The record of 2003 and the Everglades is clear: It shows a radical agenda seeking to cripple the role of government in protecting public health and the environment using grand-sounding accomplishments, like “Healthy Forests” or “Clean Skies” and “Everglades Restoration.”

For qualities of leadership, consider the example of a very different Republican president, one for whom conservation meant action, not deception. Teddy Roosevelt urged Americans to conserve resources not merely for people then alive, but for “the number within the womb of time, compared to which, those now alive form but an insignificant fraction. Our duty to unborn generations, bids us restrain an unprincipled present-day minority from wasting the heritage of these unborn generations.”

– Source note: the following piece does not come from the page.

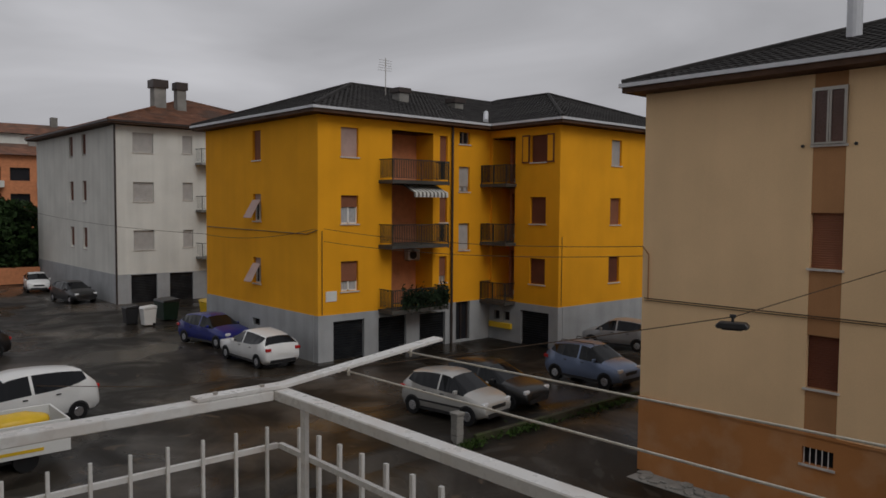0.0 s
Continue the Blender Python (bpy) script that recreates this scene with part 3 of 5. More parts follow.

The Bush administration defends its misdirection of Everglades policy, claiming progress in the investment and commitment of hundreds of millions of dollars for planning, infrastructure and land acquisition. But statistics obscure the facts of policy determined by industry, government agencies intimidated by a sibling relationship, and a governor who culls from his ranks any hint of dissent from experts who know the truth.

In her 1947 classic The River of Grass, Marjory Stoneman Douglas held out hope for the wildness of the Everglades: “Perhaps even in this last hour the vast magnificent, subtle and unique region of the Everglades may not be utterly lost.” We have run out of time.

We conclude that the elections in the fall of 2004 are more important, more vital, than any we have experienced in our lifetimes. If you care about the environment and America’s Everglades, become involved today. Listen to all sides; learn. We believe that without new leadership, there will be little left to show of America’s Everglades, our clean air and clean water and our wilderness; gifts bestowed on us by past generations for safekeeping of “those still within the womb of time.”